The answer given by the author of the article (https://school.geekwall.in/p/SJRJn01Nr ) seems quite reasonable. We will simply calculate whether the intersection of these two squares is large. Such a measure, called “Intersection over Union”, is a simple measure that calculates how much does the parking space square overlaps with the found vehicle? In our case, that’s great. It works.
But what is that measure? How large the overlap must be? 50%? 60%? 70%?
The problem arises in defining the exact amount. At 100% we reach the original problem – the squares must match perfectly. That’s hard.
What would happen if we put this value at 50%? Or less? Because, quite frankly, what’s the worst that can happen?
Well, this can happen.
Now we can see that if the amount of this overlap is somewhere around 0.7, then the algorithm will return the value that the car is in that position. Why? Because about 30% of the car from the parking space beside “enters” our square.
But let us assume that this is manageable if we put the probability to be around 50%. What would happen? We can imagine someone parking in the parking space beside. If it is a larger vehicle or parked closer to our parking space, we can easily imagine that the square is more than 50% full.

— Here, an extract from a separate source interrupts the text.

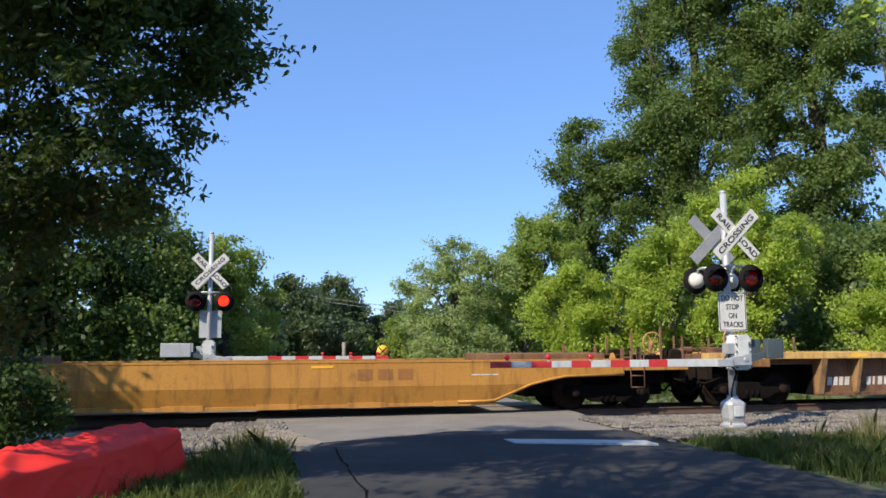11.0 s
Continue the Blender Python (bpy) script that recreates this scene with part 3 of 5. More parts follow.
    # counterweight on its two side arms
    for yy in (-0.5, 0.2):
        bm = nb()
        hexa(bm, [(0, yy - 0.015, 1.24), (-0.7 * a, yy - 0.015, 1.42), (-0.7 * a, yy + 0.015, 1.42), (0, yy + 0.015, 1.24), (0, yy - 0.015, 1.36), (-0.7 * a, yy - 0.015, 1.54), (-0.7 * a, yy + 0.015, 1.54), (0, yy + 0.015, 1.36)])
        part("counterweight_arm", bm, "grey_paint", s)
    for yy in (-0.5, 0.2):
        bm = nb()
        box(bm, *sorted((-0.42 * a, (-0.76 if near else -1.2) * a)), yy - 0.07, yy + 0.07, 1.33, 1.7, 0.015)
        part("counterweight", bm, "grey_paint" if near else "galv", s, "grey steel counterweight plates")
    # gate arm of alternating stripes
    length, n = 4.97, 12
    arm = nb()
    step = (length - 0.5) / n
    tube(arm, [(0.5 * a, ya, 1.26), (length * a, ya, 1.27)], 0.018, 8)
    arm_ob = part("gate_arm", arm, "galv", s, "red and white striped gate arm lowered across the lane")
    for i in range(n):
        x0, x1 = (length - step * (i + 1)) * a, (length - step * i) * a
        bm = nb()
        h = 0.055 + 0.0015 * i
        box(bm, *sorted((x0, x1)), ya - 0.025, ya + 0.025, 1.265 - h, 1.265 + h, 0.006)
        part("stripe", bm, "red_tape" if i % 2 == 0 and i < 9 else "white", arm_ob)
    for d in (0.3, 1.06, 1.86):
        bm = nb()
        x = (length - d) * a
        box(bm, x - 0.02, x + 0.02, ya - 0.03, ya + 0.03, 1.31, 1.36)
        lamp = part("gate_lamp", bm, "galv", arm_ob)
        bm = nb()
        lathe(bm, [(-0.04, 0.02), (-0.035, 0.045), (0.035, 0.045), (0.04, 0.02)], (x, ya, 1.39), (0, 1, 0), 14)
        o = part("gate_lamp_lens", bm, "tip_lit", arm_ob)
    return s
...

This is solvable if we are looking at the overlap of just one vehicle, but again we can imagine a situation where a car can occupy less than 50%.
To cut a long story short, there are a lot of good reasons in practice why something like this is too rigid when used in a less-than-ideal parking lot.
What is the final solution then? The final solution is quite simple and quite brilliant, because it does not seem so obvious at first. Also, it is much faster to calculate.
The idea that we have a parking space where the vehicle comes is true, but because of the very way we defined that user requirement, we are bound to make that larger square be the parking space and the smaller square the vehicle.
Are we really bound or can we do something about it?
So therein lies the solution to the whole conundrum. We define small squares that we put in the middle of the parking space so that the vehicle must occupy the center of the parking space. We can see small green squares (to the right of this selected one) in the image.
No extra calculations and thinking is required, the thing is quite simple: is the square of the parking space within the detected vehicle?
Yes – the parking space is occupied; no – it is free.
Such solutions are very beautiful because they are not intuitive but they perfectly match the requirement.
There are limitations, of course. At the user’s request, I looked at how successful the neural network is at detecting vehicles from a “bird’s eye view”.
The conclusion is that the application is not very successful in detecting vehicles from the air, and has very low accuracy. Approximately, it detects 5 out of 50 vehicles when “looking” from a “bird’s eye view”. The assumption is that this is due to the small number of images taken from a “bird’s eye view” that were used to train this neural network.
It would be ideal if we could get images of such parking lots and train the neural network to recognize vehicles from such a perspective. In order to do that, we would have to mark (label) all the vehicles on a large number of images, in order to properly learn to recognize vehicles.
To summarize, it is necessary to use object detection with some faster neural network architectures.
Also, it would be easiest to use a smaller square or a simple dot to mark parking spaces, so that object detection can then detect a vehicle in a parking space with the most robust result possible.
The application works very precisely when we use cameras that have usual perspectives, but when we place these cameras to have a “bird’s eye view”, the program cannot be used unless it is trained on additional examples from such a perspective.